■ **Exercise directions**
Repeat exactly and only the lines from the line containing "carried.keyframe_insert(path, frame=frame(t))" through the line containing "for t, *values", both included.

■ **Source excerpt**
··········
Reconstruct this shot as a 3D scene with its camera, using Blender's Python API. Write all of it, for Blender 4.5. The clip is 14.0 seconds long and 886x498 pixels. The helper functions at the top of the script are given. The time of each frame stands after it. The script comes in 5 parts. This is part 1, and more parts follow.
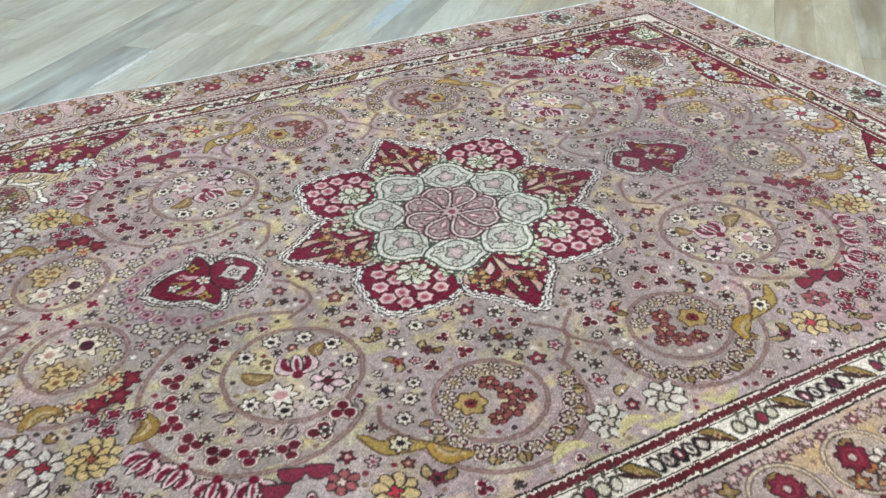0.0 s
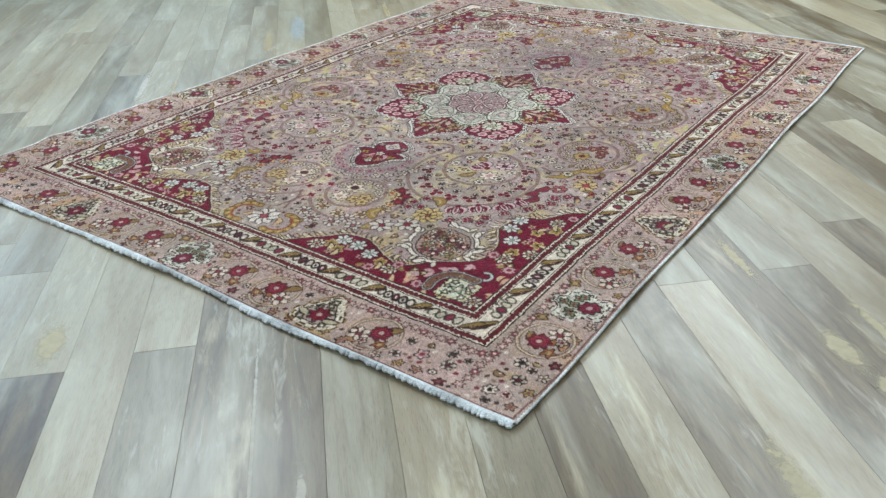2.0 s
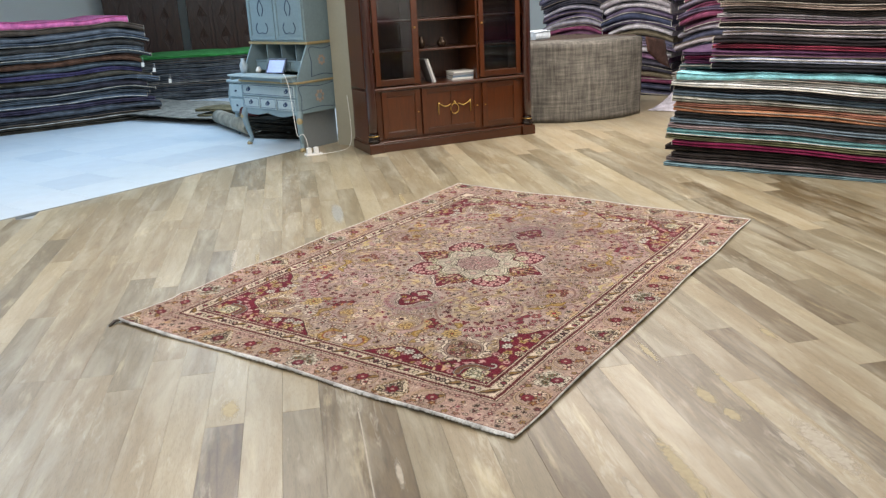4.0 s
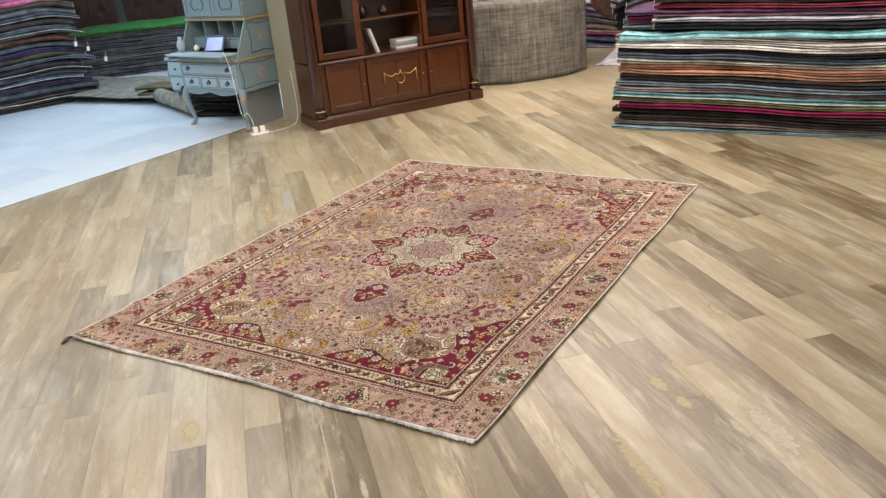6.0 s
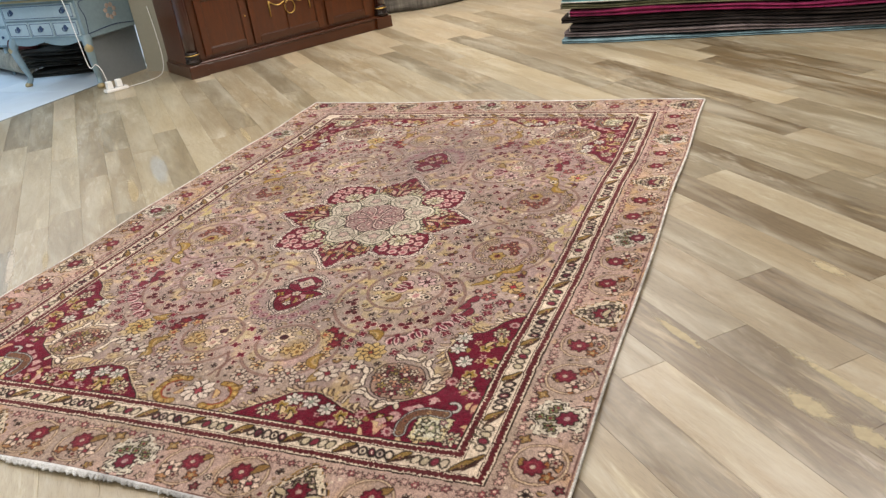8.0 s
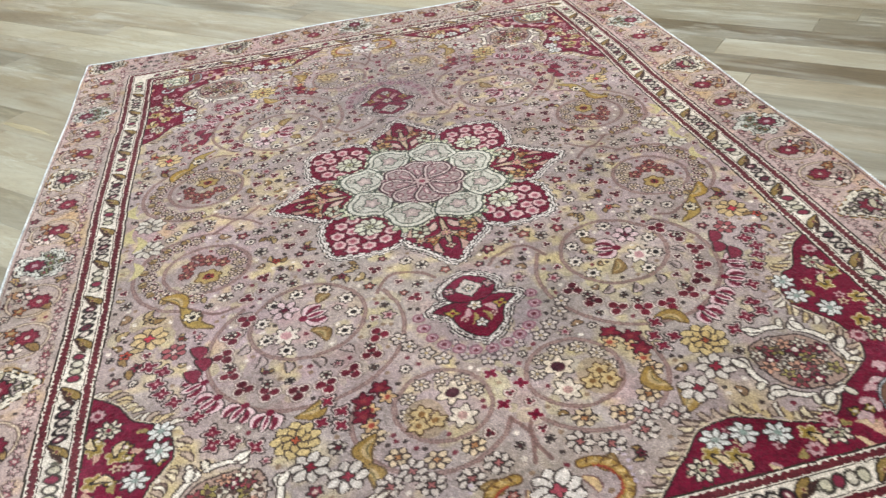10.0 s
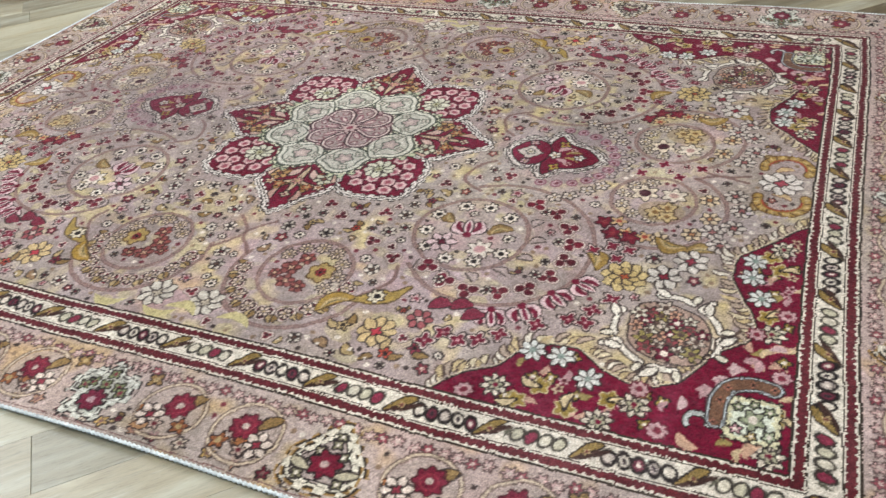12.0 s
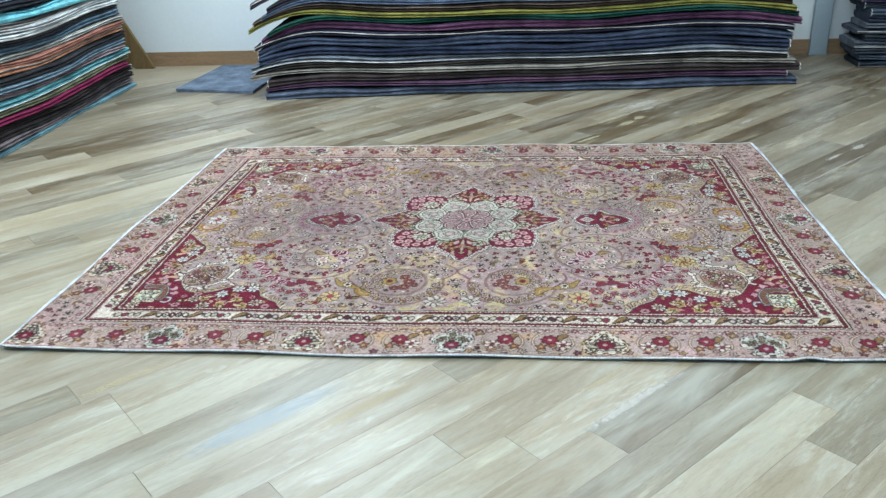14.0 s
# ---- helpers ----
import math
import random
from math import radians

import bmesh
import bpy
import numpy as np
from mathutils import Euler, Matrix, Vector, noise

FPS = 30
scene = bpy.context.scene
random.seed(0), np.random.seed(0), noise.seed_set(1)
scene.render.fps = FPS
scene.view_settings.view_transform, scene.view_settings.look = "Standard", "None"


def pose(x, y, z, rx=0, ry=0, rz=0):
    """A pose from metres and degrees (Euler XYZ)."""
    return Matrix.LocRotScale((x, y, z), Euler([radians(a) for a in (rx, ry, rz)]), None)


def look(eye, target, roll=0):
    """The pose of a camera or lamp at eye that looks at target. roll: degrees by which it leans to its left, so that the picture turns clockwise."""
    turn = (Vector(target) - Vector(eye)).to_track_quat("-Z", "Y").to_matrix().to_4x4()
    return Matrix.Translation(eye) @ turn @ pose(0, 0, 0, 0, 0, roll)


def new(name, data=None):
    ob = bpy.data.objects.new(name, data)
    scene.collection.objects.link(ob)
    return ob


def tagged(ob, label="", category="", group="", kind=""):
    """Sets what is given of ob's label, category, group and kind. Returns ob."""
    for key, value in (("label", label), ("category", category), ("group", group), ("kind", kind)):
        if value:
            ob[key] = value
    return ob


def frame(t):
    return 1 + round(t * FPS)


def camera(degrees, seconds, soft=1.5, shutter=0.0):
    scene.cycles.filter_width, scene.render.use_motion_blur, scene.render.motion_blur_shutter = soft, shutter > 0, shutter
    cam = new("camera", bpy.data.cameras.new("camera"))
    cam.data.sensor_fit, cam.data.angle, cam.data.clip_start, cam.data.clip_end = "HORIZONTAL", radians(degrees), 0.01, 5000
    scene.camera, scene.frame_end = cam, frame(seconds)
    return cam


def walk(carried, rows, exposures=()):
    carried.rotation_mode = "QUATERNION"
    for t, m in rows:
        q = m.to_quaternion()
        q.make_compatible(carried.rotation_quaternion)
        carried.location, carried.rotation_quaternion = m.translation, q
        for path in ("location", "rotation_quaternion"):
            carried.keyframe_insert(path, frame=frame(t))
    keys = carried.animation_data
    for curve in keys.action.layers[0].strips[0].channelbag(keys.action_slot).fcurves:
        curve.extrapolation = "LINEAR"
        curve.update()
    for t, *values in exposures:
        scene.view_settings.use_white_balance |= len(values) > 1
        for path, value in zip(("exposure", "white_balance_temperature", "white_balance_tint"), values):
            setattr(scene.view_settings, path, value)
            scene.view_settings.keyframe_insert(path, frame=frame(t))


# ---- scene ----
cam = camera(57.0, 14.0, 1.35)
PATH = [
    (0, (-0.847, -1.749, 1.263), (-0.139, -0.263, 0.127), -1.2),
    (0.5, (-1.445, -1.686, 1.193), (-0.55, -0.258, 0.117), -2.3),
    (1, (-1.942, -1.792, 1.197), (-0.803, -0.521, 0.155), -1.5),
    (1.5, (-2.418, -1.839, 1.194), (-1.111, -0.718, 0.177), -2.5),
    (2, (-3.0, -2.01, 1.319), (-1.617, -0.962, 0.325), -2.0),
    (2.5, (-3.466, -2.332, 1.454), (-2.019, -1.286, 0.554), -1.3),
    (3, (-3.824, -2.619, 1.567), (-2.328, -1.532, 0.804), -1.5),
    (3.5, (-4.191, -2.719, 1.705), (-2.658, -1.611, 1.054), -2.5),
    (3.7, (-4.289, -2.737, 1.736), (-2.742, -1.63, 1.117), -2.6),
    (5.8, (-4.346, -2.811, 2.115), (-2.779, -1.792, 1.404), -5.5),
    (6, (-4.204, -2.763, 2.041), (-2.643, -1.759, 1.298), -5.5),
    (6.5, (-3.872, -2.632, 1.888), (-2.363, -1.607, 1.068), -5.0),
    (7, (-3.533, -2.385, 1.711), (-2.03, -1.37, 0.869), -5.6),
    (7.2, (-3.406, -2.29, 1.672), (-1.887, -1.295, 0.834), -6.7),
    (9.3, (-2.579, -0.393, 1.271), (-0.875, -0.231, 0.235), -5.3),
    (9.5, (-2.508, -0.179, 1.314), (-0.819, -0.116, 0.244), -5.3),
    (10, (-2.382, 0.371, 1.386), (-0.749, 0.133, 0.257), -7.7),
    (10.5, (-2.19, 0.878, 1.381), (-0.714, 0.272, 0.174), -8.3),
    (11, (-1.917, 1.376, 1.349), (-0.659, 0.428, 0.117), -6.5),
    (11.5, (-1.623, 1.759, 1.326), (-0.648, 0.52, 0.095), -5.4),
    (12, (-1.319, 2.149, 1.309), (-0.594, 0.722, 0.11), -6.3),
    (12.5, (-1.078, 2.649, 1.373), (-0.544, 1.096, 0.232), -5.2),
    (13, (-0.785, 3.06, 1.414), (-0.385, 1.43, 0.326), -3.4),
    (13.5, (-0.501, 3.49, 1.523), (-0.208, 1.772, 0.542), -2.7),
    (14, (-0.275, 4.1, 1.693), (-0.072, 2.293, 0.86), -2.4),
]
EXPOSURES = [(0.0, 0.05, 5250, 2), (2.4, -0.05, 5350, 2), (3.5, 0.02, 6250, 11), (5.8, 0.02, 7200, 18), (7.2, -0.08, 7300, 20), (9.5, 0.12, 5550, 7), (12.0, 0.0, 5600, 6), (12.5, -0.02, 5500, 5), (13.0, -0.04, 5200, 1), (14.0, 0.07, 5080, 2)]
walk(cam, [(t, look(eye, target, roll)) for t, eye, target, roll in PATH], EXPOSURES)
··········
■ **Expected answer**
            carried.keyframe_insert(path, frame=frame(t))
    keys = carried.animation_data
    for curve in keys.action.layers[0].strips[0].channelbag(keys.action_slot).fcurves:
        curve.extrapolation = "LINEAR"
        curve.update()
    for t, *values in exposures:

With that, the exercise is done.